The advances will enable broadcasters to reclaim their fundamental advantage by 2015, said Reitmeier. But it isn’t about the home TV. Fundamentally, consumers just want content on any screen. Devices such as video-enabled phones are exploding, helping achieve growth from this “very mature business.” Non-real time services are also an important part of the equation, including on demand and clipcasting, targeted ad insertion, and location-based preference codes.

Mike Bloxham, director of insight and research at the Center for Media Design at Ball State University, speaking on the same panel, continued on the same theme. Indeed, a recent study by the center quantified 65 different categories of media consumption using four types of screens: TV, computers, mobile and “other,” including GPS, in-screen navigation, etc.

While digital has added diversity at every demographic, Bloxham was quick to note that live TV still dominates and is used 318 minutes per day on average. That includes more than an hour of commercials — more time than is spent viewing news.

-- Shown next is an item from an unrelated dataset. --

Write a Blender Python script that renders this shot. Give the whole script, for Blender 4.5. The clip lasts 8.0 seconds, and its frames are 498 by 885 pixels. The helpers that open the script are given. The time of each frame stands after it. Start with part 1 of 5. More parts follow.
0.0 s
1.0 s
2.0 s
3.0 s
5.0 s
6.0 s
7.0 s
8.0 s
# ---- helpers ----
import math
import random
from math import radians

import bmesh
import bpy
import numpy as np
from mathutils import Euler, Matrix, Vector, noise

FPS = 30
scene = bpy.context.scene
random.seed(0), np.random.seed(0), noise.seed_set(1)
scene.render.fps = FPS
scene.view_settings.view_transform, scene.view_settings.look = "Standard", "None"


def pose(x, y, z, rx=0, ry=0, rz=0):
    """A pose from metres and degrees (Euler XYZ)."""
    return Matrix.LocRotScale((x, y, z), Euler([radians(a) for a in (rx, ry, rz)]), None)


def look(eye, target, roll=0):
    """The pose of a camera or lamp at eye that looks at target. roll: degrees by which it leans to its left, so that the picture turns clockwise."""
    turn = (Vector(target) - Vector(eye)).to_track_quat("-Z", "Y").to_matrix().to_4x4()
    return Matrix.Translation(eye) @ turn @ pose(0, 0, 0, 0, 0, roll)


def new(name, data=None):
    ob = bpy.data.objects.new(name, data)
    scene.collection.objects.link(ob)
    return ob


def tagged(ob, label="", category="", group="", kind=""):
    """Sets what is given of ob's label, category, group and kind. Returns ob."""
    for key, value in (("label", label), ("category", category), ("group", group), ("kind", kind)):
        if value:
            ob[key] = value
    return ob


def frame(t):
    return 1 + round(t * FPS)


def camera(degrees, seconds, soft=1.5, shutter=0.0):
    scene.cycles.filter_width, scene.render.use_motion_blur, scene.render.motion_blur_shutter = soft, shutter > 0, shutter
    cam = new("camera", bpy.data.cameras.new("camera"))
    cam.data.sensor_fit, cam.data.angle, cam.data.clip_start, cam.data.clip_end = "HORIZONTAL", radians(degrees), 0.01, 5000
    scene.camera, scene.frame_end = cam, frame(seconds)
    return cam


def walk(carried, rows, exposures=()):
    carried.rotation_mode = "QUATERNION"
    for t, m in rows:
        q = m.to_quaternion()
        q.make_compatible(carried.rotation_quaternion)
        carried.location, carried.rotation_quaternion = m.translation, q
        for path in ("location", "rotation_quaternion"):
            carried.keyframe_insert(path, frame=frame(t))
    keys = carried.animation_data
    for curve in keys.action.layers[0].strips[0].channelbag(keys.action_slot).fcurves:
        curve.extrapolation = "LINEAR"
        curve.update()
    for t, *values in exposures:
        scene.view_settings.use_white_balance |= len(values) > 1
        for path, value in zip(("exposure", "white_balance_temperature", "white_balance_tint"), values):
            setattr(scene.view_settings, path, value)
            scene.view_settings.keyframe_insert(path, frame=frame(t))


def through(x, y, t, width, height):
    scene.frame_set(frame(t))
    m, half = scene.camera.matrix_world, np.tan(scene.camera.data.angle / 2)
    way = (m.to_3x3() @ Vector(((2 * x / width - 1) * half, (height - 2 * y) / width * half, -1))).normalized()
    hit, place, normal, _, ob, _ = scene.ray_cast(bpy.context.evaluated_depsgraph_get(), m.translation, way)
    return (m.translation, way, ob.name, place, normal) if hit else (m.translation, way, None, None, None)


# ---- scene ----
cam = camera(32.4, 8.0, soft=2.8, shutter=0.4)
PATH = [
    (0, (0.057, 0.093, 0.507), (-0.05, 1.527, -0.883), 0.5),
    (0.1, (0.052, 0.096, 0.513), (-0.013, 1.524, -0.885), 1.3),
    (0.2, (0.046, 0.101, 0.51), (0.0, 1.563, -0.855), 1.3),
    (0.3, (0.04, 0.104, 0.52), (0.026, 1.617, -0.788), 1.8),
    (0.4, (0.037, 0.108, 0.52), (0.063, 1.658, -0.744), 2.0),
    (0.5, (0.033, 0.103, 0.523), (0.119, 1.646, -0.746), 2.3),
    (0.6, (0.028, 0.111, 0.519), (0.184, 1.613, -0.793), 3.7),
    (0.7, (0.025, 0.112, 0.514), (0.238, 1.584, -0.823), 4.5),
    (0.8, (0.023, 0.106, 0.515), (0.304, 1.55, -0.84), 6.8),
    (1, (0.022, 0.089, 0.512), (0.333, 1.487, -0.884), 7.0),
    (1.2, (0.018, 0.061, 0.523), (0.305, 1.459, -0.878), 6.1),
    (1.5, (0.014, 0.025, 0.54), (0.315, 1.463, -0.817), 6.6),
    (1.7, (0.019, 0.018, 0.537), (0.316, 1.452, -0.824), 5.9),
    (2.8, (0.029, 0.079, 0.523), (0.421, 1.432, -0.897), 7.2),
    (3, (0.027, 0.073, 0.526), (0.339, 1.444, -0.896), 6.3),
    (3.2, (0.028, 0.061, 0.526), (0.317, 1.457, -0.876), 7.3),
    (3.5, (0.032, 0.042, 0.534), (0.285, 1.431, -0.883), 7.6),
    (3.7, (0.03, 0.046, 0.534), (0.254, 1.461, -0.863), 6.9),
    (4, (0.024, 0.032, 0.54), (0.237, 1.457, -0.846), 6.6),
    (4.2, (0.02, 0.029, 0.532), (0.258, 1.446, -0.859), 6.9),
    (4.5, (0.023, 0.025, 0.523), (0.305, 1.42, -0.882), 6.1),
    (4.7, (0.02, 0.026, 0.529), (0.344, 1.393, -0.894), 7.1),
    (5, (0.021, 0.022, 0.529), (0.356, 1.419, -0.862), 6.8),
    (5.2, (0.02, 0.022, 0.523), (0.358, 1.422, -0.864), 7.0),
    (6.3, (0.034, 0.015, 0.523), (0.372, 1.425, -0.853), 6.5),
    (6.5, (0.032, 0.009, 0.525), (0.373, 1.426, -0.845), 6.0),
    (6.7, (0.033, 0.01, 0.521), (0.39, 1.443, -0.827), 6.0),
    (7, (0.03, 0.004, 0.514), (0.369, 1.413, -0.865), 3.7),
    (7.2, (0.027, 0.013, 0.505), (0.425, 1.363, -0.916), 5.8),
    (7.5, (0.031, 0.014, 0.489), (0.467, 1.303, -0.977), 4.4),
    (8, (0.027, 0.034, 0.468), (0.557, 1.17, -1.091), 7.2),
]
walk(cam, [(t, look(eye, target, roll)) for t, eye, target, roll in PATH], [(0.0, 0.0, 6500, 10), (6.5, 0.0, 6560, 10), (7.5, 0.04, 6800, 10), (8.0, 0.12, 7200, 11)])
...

Pundits who have written off live TV in favor of the Internet, game consoles and digital video recorders are getting ahead of themselves, he notes. It hasn’t happened yet. Those media are used far less. “Television is a very solid business for many years to come,” says Bloxham.

At the same time, “television” now consists of a mishmash of each platform. There are no ‘TV companies’ anymore, he says. “There is ‘platform promiscuity.’ Consumers don’t care in the slightest if programs coming in via telcos, mobile whatever.”